Photographing skyscrapers is a tall order in many ways. These giant feats of architecture, engineering and construction first get conceived, then designed, then built, often over the course of years and to the tune of hundreds of millions of dollars. I appreciate, and am humbled by, the immensity of the challenge to show these herculean structures to their best advantage.
For many of the skyscrapers I photograph, I am working for commercial realty companies that use my imagery to sell either a whole building or available space within a building. The goal is to obviously make the buildings look as formidable and desirable as possible: large, classy, sophisticated, modern, state of the art, and featuring the latest in contemporary amenities in an ideal location. Many businesses understand that having an office in a shiny, towering edifice will positively reflect the building’s sophistication, stability and permanence onto their own company’s brand of success.
When photographing skyscrapers, I try to “read,” and then tease out, the unique qualities and individual contexts of each structure, from the ground level to the very top. Skyscrapers “read” one way from a distance and another way from closer up, gazing up at them from the street.
BNY Mellon Center
One of the most important aspects of the BNY Mellon Center is its famous pyramid structure at the top that houses the Pyramid Club and offers space with an amazing view for parties, business meetings and other events. I was able to get just slightly above the pyramid in a neighboring building to show not only the structural details of the sky-high atrium but also bring into view the Philadelphia Museum of Art along with the Schuylkill River beyond to demonstrate the building’s impressive location.
For many of these projects, I am challenged to show a building or buildings in the context of their urban environment to let a buyer or new tenant know what a great location they’d be buying (or leasing) into. Showing the building’s surroundings, and even getting a view of the structure’s middle and top, requires “getting some height” on the building. This becomes a matter of locating a neighboring building high enough to offer up a perfect view from the middle or near the top of the subject building. The next hoop to jump through is getting permission to photograph FROM these other buildings, which in my experience is an endeavor that’s either really easy or nearly impossible.

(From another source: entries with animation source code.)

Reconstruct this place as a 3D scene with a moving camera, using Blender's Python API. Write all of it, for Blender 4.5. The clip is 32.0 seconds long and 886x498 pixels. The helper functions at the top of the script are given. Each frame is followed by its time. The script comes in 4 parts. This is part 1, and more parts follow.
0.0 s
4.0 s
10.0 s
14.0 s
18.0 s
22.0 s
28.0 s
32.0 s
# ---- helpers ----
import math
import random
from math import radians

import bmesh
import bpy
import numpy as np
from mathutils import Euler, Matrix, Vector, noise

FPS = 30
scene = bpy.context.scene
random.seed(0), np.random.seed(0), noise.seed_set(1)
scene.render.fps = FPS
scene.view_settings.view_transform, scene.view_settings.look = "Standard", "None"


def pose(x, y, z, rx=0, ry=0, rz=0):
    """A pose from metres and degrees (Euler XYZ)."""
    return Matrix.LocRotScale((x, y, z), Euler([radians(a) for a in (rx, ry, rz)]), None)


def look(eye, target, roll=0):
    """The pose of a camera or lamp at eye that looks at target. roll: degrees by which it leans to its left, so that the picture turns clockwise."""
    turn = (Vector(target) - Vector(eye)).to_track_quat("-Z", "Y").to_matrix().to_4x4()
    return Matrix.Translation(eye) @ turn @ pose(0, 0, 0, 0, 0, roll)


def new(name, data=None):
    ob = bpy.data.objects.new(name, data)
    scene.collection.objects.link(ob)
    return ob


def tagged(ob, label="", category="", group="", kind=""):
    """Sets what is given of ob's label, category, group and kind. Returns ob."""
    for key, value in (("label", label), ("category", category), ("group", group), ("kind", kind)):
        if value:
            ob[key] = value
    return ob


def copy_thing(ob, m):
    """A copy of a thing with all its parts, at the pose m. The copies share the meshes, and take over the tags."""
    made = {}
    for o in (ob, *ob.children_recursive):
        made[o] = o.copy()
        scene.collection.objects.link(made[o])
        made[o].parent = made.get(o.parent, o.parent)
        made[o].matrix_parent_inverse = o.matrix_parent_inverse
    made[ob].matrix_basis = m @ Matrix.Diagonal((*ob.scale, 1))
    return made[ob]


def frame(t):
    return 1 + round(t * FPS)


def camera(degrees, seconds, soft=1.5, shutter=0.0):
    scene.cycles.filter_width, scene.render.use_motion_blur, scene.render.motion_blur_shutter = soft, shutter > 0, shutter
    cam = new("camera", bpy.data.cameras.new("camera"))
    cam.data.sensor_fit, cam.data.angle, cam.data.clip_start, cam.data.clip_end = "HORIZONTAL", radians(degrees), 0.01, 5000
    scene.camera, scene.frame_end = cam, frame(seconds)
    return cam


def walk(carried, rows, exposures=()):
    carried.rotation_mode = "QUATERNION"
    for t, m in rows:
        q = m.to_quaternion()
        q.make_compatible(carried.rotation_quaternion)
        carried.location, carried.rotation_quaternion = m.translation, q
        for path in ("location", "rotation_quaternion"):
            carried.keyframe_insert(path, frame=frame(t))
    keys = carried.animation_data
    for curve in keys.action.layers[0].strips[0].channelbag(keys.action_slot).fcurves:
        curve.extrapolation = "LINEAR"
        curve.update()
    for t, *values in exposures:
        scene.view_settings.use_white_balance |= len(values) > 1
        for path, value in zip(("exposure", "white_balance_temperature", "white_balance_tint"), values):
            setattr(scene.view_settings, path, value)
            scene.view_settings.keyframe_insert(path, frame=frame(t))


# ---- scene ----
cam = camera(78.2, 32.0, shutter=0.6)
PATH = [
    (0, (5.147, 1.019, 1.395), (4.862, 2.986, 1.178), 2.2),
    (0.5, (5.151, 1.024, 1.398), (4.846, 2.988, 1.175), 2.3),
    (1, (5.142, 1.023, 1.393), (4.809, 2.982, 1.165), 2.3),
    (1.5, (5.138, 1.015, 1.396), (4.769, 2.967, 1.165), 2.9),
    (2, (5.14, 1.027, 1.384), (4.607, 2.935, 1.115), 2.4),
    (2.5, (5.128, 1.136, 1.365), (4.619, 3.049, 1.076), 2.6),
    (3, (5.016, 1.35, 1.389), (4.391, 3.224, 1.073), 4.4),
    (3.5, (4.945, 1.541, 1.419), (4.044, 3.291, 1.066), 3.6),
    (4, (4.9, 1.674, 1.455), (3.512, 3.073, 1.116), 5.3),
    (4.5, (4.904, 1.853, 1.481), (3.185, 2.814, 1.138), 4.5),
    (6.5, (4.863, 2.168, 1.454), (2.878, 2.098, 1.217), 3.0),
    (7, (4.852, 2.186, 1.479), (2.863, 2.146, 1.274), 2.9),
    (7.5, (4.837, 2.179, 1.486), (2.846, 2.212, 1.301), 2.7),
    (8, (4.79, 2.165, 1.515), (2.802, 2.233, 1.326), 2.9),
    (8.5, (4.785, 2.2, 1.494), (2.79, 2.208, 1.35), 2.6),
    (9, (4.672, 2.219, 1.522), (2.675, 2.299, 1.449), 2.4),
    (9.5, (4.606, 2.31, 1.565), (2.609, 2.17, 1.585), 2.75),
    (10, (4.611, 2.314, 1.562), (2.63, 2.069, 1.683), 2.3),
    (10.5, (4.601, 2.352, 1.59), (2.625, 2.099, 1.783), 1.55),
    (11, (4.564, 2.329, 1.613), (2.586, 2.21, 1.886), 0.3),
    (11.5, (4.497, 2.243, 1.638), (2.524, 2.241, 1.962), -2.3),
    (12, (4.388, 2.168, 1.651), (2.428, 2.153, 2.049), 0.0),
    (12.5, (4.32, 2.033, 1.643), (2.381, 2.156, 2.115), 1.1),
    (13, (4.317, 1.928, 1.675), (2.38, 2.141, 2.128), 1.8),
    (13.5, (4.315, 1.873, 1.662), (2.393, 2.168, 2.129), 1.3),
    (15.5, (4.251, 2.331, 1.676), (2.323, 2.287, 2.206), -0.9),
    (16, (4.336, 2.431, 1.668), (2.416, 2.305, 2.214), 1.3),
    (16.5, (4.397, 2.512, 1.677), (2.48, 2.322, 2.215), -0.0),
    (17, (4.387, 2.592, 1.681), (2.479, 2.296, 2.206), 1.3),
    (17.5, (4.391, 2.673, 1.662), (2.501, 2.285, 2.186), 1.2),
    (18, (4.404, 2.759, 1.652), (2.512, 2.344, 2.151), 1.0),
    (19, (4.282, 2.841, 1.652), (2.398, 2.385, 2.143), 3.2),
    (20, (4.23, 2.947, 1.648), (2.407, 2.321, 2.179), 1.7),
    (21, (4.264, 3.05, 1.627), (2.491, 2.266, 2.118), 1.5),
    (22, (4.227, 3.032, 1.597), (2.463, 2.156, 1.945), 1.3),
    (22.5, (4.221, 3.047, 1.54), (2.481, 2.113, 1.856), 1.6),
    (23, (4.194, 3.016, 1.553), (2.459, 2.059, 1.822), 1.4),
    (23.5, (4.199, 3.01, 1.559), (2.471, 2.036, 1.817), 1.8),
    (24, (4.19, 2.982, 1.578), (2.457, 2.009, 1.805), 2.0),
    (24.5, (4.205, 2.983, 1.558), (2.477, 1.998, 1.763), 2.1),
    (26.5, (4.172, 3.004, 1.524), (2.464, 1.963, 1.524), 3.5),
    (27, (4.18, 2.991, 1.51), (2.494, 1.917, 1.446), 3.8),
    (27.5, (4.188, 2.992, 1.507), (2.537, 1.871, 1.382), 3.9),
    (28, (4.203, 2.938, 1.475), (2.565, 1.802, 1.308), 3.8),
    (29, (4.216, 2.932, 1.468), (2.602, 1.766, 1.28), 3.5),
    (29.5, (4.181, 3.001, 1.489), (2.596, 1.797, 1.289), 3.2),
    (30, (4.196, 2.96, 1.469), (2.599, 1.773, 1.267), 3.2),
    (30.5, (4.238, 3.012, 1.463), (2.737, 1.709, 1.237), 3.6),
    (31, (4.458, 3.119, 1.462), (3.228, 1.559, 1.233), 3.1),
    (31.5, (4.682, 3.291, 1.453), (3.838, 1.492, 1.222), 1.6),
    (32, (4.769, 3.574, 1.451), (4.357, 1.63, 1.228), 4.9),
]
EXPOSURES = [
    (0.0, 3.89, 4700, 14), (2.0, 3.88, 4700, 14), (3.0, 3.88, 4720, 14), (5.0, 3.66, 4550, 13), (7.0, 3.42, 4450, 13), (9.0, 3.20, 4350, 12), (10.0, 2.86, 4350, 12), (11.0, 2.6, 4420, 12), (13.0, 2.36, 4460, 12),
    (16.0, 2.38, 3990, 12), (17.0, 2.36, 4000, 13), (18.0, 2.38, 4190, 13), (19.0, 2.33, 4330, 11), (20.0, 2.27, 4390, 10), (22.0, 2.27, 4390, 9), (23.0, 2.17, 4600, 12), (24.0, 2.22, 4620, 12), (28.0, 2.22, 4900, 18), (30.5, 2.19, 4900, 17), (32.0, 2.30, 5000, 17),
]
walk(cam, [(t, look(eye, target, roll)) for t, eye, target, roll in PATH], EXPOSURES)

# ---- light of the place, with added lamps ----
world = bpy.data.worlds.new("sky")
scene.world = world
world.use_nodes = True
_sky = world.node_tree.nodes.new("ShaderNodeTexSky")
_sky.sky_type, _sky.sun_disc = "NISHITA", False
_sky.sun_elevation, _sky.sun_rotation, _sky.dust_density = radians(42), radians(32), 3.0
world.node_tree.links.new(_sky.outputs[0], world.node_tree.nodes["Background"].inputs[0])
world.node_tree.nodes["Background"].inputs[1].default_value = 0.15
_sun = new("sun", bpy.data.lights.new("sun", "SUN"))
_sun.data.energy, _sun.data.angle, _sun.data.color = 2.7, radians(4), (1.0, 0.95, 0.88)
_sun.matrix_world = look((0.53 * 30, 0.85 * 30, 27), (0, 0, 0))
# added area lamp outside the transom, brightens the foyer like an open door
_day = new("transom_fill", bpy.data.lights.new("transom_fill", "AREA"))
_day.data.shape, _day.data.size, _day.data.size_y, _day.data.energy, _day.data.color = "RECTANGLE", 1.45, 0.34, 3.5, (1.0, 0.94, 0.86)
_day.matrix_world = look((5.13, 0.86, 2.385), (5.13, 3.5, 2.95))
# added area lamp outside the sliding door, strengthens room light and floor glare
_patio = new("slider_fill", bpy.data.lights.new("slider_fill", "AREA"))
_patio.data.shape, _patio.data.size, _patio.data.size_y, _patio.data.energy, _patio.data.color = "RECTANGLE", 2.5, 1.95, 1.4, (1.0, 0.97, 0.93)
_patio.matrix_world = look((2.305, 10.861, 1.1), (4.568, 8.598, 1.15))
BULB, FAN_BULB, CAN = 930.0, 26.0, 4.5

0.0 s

Once I identify an ideal building to shoot from, I often show up and ask the security staff if I can go up in their building to photograph a neighboring building. Some people agree readily to my plan and accompany me on my travels through their building. Others say I’ll need permission in writing from the building managers, which may take a month at which time I’m welcome to come back. So getting some height on these tall buildings requires a little ingenuity, persistence, people skills and luck, especially given today’s concerns about security.
Penn Mutual Building
To shoot the Penn Mutual Building, I was challenged to show off the ideal urban neighborhood that the buildings are located in, just across from Independence Park and down the street from the iconic Society Hill Towers. With the Delaware River in the near distance, the Penn Mutual complex stands out as an impressive corporate structure that blends its significant architectural history with its more contemporary components that have evolved over time to represent stability and success for the long haul.
Since so many skyscrapers are faced with glass curtainwalls, “reading” each building becomes a study in what is reflecting in the building at the time. Once I’m up in an adjacent building, it’s almost like a chemistry experiment: mixing just the right amount of height, light and shadows, with reflections of clouds and other buildings. For a different perspective, I also photograph skyscrapers from the ground to demonstrate the grandiosity of the entrance and present a more dramatic “towering” view as the top of the colossal structure fades into reflections of clouds and then meets up with the wild blue yonder.
The Comcast Center is more than 1,000 feet tall and 59 stories high, so finding a nearby building tall enough to photograph from was a challenge. Once I found it, though, I had the perfect vantage point to capture the Liberty Place skyscrapers reflected in, and dwarfed by, the more massive Comcast Center. I managed to match up the reflected horizon and surrounding city view with the “real” horizon and clouds beyond the building. Having one consistent skyline lets the viewer focus on the building and not be distracted by too many disparate impressions of surrounding scenery.